▸ Stated exercise:
Within the data that follows, set down exactly the lines from the one containing "return 1 + round(t * FPS)" through the one containing "for path, value", both ends included.

(Data listing)
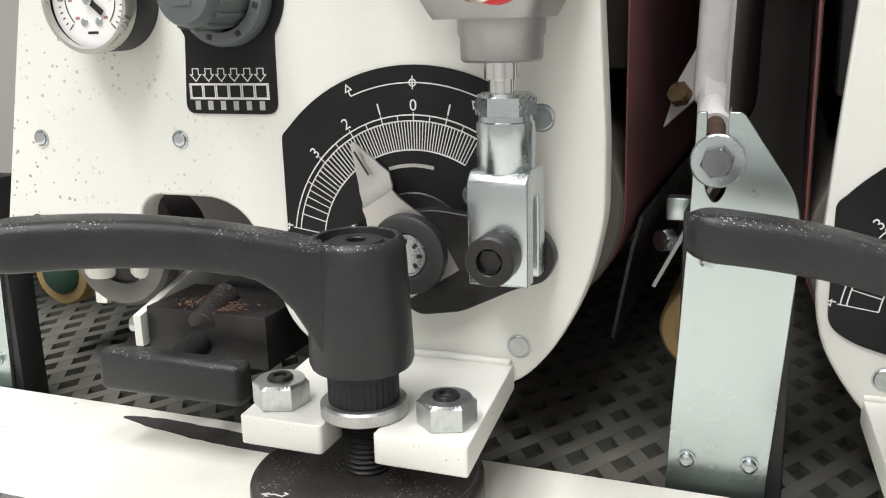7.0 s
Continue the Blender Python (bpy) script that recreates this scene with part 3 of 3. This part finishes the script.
br = bracket()
copy_thing(br, Matrix.Translation(FOOT * MM) @ br.matrix_basis)


def stud_nut(x, y):
    t = thing("hex_nut", x, y, 94, "zinc hexagon nut on a black stud, on the cream bracket", "nut", "bracket nuts")
    part("nut", hexa(B(), (x, y, 92.8), (0, 0, 1), 17.4, 9, 0.35, 1.1), NUT, t, smooth=False)
    part("stud", lathe(B(), (x, y, 85.4), (0, 0, 1), [(0, 4.6), (17.0, 4.6), (17.8, 4.0), (17.8, 2.5), (15.0, 2.3), (15.0, 0)], 24), BLACK_STEEL, t)
    return t


for x, y in ((-29.5, -59), (31.8, -57)):
    n = stud_nut(x, y)
    copy_thing(n, Matrix.Translation(FOOT * MM) @ n.matrix_basis)


WORN = mat("worn_steel_edge", (0.17, 0.165, 0.16), 0.4, 0.8, var=0.4, scale=180)


def base_disc(H):
    t = thing("base_disc", AX, AY, 47.5, "dusty black steel clamping disc standing on the bed", "disc", "base discs")
    part("body", lathe(B(), (AX, AY, 47.6), (0, 0, 1), [(0, 39.5), (1, 40.5), (H - 2.7, 40.5), (H - 0.7, 39), (H - 0.2, 37), (H, 0)], 72, closed=False), DISC, t)
    part("worn_edge", lathe(B(), (AX, AY, 47.6), (0, 0, 1), [(H - 1.75, 40.1), (H - 0.9, 39.35), (H - 0.35, 38)], 72, closed=False), WORN, t, "edge worn to bare steel")
    hook = strokes([[(-23, -85.5), (-19, -84.5), (-16, -85), (-15, -83), (-16.5, -82.5)], [(-21, -84.3), (-23, -85.5), (-20.5, -86.5)]], 0.6, 0)
    hook.transform(Matrix.Translation((0, 0, 47.55 + H)) @ Matrix.Rotation(radians(-90), 4, "X"))
    part("painted_hook", hook, INK, t, "white painted arrow mark")
    th = B()
    prof = []
    for i in range(14):
        prof += [(i * 1.9, 8.2), (i * 1.9 + 0.95, 6.9)]
    lathe(th, (AX, AY, 47 + H), (0, 0, 1), prof, 32)
    part("threaded_stud", th, BLACK_STEEL, t)
    return t


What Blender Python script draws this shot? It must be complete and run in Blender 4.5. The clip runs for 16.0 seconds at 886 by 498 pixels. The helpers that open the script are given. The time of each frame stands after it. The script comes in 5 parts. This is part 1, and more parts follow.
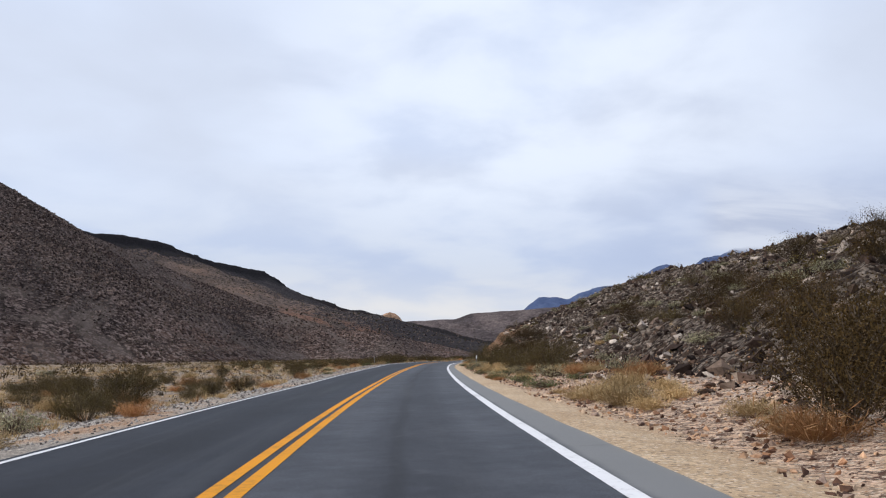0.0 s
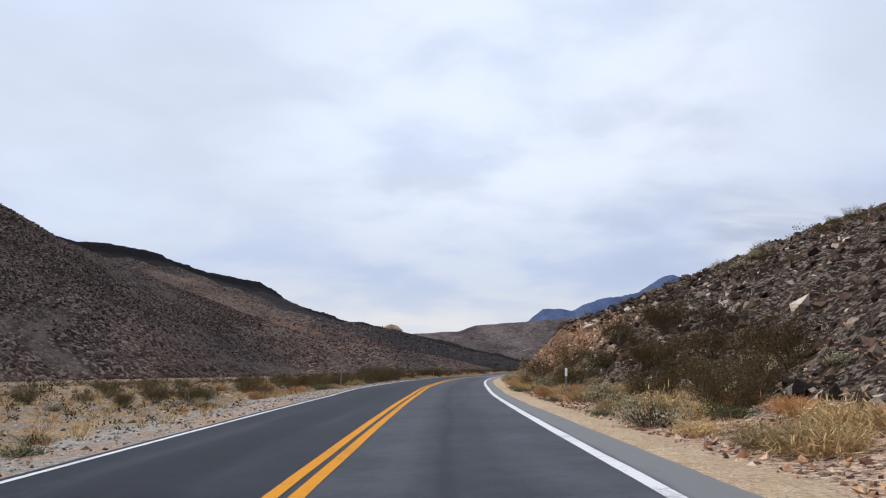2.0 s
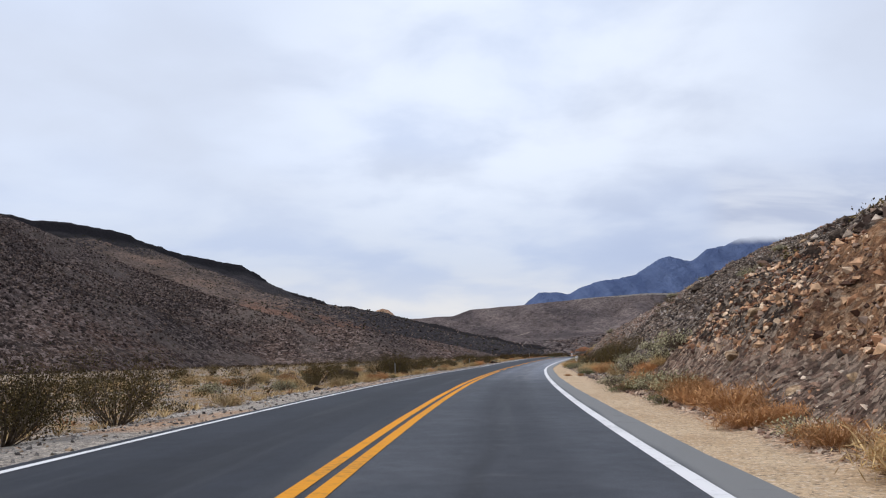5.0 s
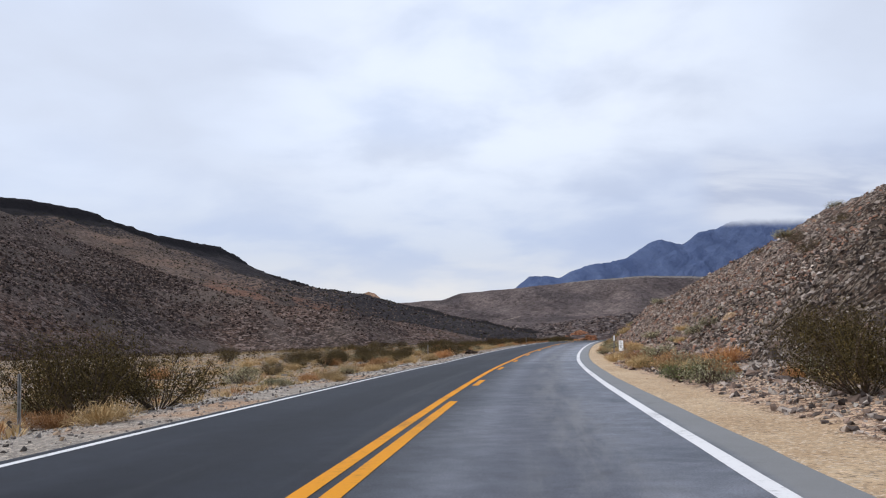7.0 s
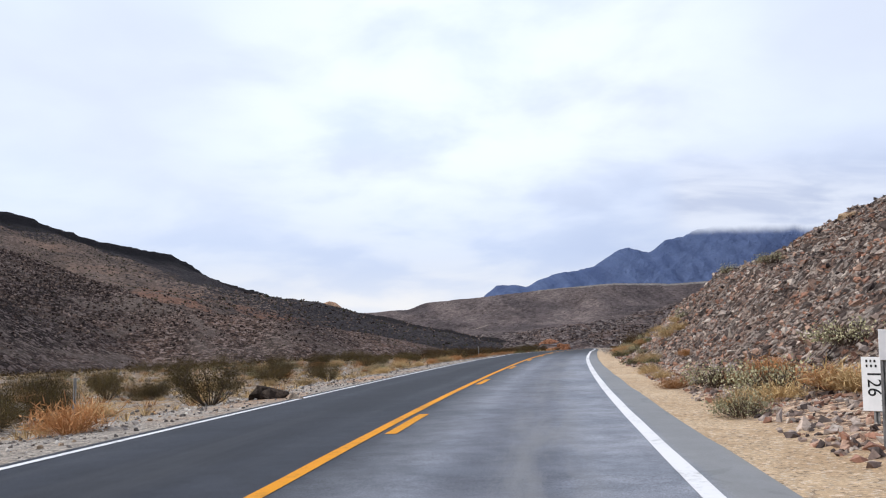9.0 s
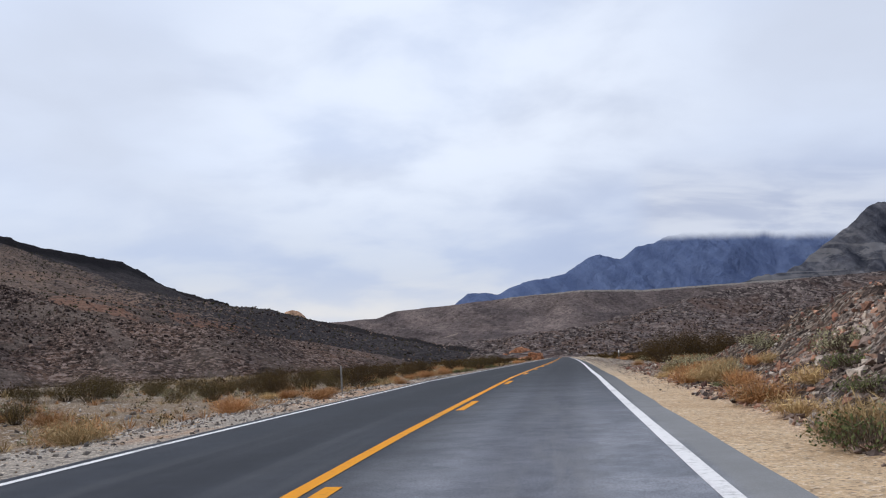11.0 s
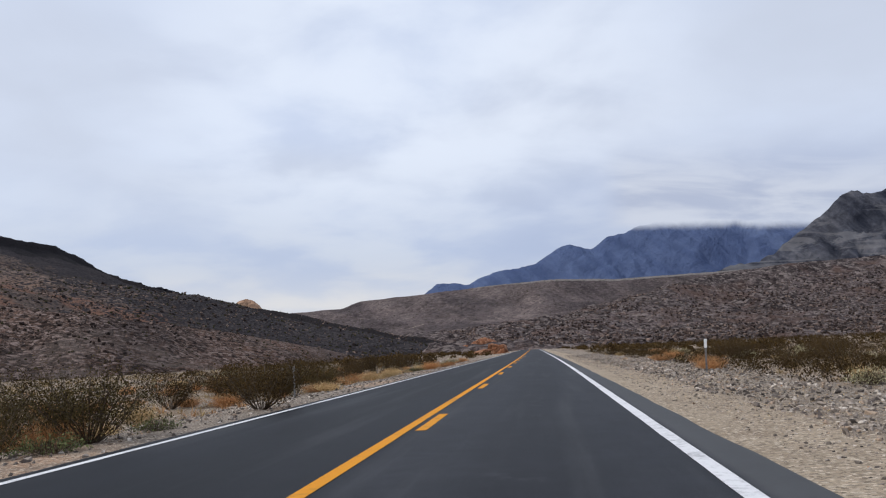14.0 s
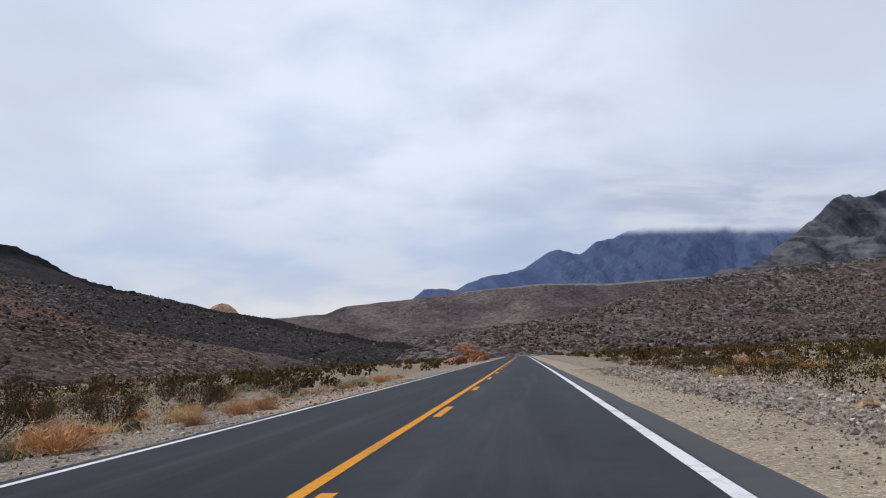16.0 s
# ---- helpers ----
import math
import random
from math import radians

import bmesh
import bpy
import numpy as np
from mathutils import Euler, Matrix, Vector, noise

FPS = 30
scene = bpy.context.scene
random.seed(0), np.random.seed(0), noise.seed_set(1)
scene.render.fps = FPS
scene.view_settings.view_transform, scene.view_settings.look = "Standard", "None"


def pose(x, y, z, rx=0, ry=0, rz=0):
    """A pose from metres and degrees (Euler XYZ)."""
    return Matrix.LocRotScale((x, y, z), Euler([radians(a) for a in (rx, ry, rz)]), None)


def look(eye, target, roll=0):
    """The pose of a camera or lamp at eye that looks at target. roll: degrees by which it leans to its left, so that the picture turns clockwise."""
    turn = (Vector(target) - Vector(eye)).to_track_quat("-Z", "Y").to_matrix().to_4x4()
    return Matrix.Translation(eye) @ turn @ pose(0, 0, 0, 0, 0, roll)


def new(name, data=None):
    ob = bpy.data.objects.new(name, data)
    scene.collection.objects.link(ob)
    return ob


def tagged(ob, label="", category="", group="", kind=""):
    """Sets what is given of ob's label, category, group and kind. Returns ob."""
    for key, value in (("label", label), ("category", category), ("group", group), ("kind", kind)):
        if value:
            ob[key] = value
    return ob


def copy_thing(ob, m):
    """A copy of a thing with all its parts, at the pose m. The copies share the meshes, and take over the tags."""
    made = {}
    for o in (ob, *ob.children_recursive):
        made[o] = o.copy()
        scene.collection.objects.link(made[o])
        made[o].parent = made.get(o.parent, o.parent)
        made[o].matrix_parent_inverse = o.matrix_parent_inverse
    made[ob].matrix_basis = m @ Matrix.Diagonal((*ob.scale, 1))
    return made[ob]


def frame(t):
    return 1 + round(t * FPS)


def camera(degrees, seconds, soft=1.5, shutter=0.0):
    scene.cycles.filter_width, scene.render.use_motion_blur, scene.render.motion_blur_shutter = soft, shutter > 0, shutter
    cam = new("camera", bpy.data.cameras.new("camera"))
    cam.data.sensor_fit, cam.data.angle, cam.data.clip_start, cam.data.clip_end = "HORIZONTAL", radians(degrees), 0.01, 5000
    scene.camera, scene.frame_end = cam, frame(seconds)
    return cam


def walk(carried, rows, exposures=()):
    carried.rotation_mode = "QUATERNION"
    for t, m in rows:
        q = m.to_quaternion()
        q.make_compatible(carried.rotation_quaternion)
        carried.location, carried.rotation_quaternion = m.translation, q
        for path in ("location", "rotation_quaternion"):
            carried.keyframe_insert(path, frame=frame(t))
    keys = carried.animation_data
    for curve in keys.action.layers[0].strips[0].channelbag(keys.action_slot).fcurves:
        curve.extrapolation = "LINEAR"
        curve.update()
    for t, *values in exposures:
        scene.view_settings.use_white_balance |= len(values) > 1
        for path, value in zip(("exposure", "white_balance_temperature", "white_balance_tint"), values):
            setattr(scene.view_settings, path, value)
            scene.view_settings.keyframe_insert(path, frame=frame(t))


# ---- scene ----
cam = camera(54.41, 16.0, 1.15, 0.0)
# seconds, eye (m), turn (degrees)
ROWS = [
    (0, -0.634, 0.107, 1.719, 97.14, -0.495, -0.035),
    (0.5, -1.229, 12.893, 1.747, 96.808, -0.547, 0.073),
    (1, -1.684, 25.629, 1.762, 97.137, -0.495, 0.102),
    (1.5, -2.027, 38.28, 1.808, 97.126, -0.45, 0.119),
    (2, -2.157, 50.918, 1.811, 98.004, -0.14, 0.153),
    (2.5, -2.217, 63.577, 1.86, 98.315, 0.124, 0.155),
    (3, -2.148, 76.117, 1.911, 98.017, 0.273, 0.142),
    (3.5, -1.974, 88.454, 1.94, 97.703, 0.441, 0.106),
    (4, -1.659, 100.377, 1.971, 97.412, 0.619, 0.051),
    (6.5, 1.963, 160.359, 2.112, 96.454, 0.594, -0.553),
    (7, 3.253, 172.131, 2.062, 96.055, 0.801, -0.777),
    (7.5, 4.649, 183.742, 2.055, 95.667, 0.959, -1.217),
    (8, 6.136, 195.122, 2.036, 94.849, 1.019, -1.463),
    (8.5, 7.876, 206.417, 2.072, 94.537, 1.122, -1.936),
    (9, 9.698, 217.656, 2.108, 96.694, 1.349, -2.876),
    (11.5, 20.575, 273.863, 2.683, 97.232, 1.982, -5.056),
    (12, 23.055, 285.093, 2.772, 97.193, 2.034, -5.544),
    (12.5, 25.599, 296.349, 2.802, 97.204, 2.091, -6.026),
    (13, 28.207, 307.646, 2.813, 97.181, 2.119, -6.234),
    (13.5, 30.855, 318.944, 2.844, 96.918, 2.111, -6.457),
    (14, 33.465, 330.191, 2.835, 96.593, 2.04, -6.651),
    (14.5, 36.068, 341.404, 2.815, 96.92, 2.086, -6.855),
    (15, 38.647, 352.62, 2.804, 96.923, 2.078, -7.028),
    (15.5, 41.217, 363.846, 2.798, 96.956, 2.049, -7.221),
    (16, 43.831, 375.074, 2.792, 96.97, 2.08, -7.417),
]
walk(cam, [(t, pose(x, y, z, rx, ry, rz)) for t, x, y, z, rx, ry, rz in ROWS], [(0.0, 0.15), (4.2, 0.15), (6.5, 0.15), (7.2, 0.18), (8.0, 0.30), (8.5, 0.37), (9.0, 0.36), (9.8, 0.30), (11.3, 0.08), (12.5, 0.03), (16.0, 0.03)])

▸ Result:
    return 1 + round(t * FPS)


def camera(degrees, seconds, soft=1.5, shutter=0.0):
    scene.cycles.filter_width, scene.render.use_motion_blur, scene.render.motion_blur_shutter = soft, shutter > 0, shutter
    cam = new("camera", bpy.data.cameras.new("camera"))
    cam.data.sensor_fit, cam.data.angle, cam.data.clip_start, cam.data.clip_end = "HORIZONTAL", radians(degrees), 0.01, 5000
    scene.camera, scene.frame_end = cam, frame(seconds)
    return cam


def walk(carried, rows, exposures=()):
    carried.rotation_mode = "QUATERNION"
    for t, m in rows:
        q = m.to_quaternion()
        q.make_compatible(carried.rotation_quaternion)
        carried.location, carried.rotation_quaternion = m.translation, q
        for path in ("location", "rotation_quaternion"):
            carried.keyframe_insert(path, frame=frame(t))
    keys = carried.animation_data
    for curve in keys.action.layers[0].strips[0].channelbag(keys.action_slot).fcurves:
        curve.extrapolation = "LINEAR"
        curve.update()
    for t, *values in exposures:
        scene.view_settings.use_white_balance |= len(values) > 1
        for path, value in zip(("exposure", "white_balance_temperature", "white_balance_tint"), values):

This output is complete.